The Pawnbroker (1964) – Sol Nazerman (Rod Steiger) is a Jew who survived the Holocaust and now runs a pawn shop in East Harlem. He carries with him the emotional scars of watching his children killed and his wife raped in the concentration camp. His solution is to seal off his emotions and reject any connection with the people around him. Nazerman eventually must face the results of his decisions.
A chilling look at the emotional death of a man. Nazerman believes he has found a way to survive, instead he discovers the cost of that decision. His rejection of the people around him helps him to hold the memories of the past at bay. The reality is that he has thrown in with a local crime boss (Brock Peters) who is using the pawn shop as a money laundering front for the profits of his criminal enterprises, including prostitution. It is the discovery of that last fact that shatters his illusions and cause him to lose the people around him once again.
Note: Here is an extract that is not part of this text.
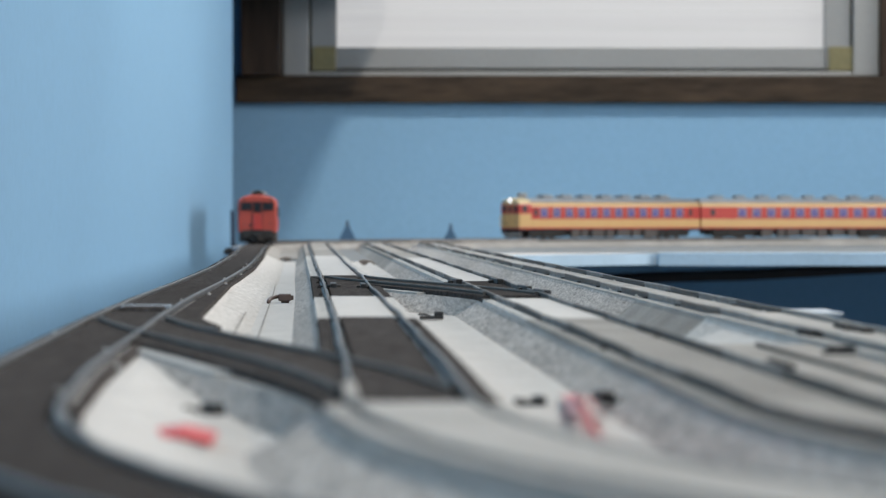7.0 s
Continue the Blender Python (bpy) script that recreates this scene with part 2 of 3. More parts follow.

“The Pawnbroker” is the movie that took Rod Steiger from just another name and put him on the top of Hollywood’s list of leading actors. It earned Steiger an Oscar nomination. Both he and director Sidney Lumet picked an array of nominations and awards around the world for the movie. A solid supporting cast (Peters, Geraldine Fitzgerald and even Morgan Freeman in his very first, non-speaking, role) plus a sound track by Quincy Jones make a powerful package. Shot entirely in black and white the final effect is claustrophobic and stunning. There is a level of gritty realism that you seldom see.
Steiger is almost unrecognizable in this movie. With his thinning hair barely covering his head and equally wispy mustache he looks much more like Anthony Hopkins than the bald headed bull of a man I usually think of when when I think of him. (We get a glimpse of that Steiger in the concentration camp flashbacks) His slow, inexorable destruction of Nazerman’s protective shell is a brilliant perfomance.
This is the first major motion picture to deal with the Holocaust from the point of view of a survivor. It’s also the first movie to recieve approval under the old Production Code that showed a woman’s bare breasts (actually two women). This movie would mark the beginning of the end of the Production Code.
Not a movie when you are looking for a fun way to spend an afternoon. This is one to keep until you’re ready for something special, something challenging, something profoundly human.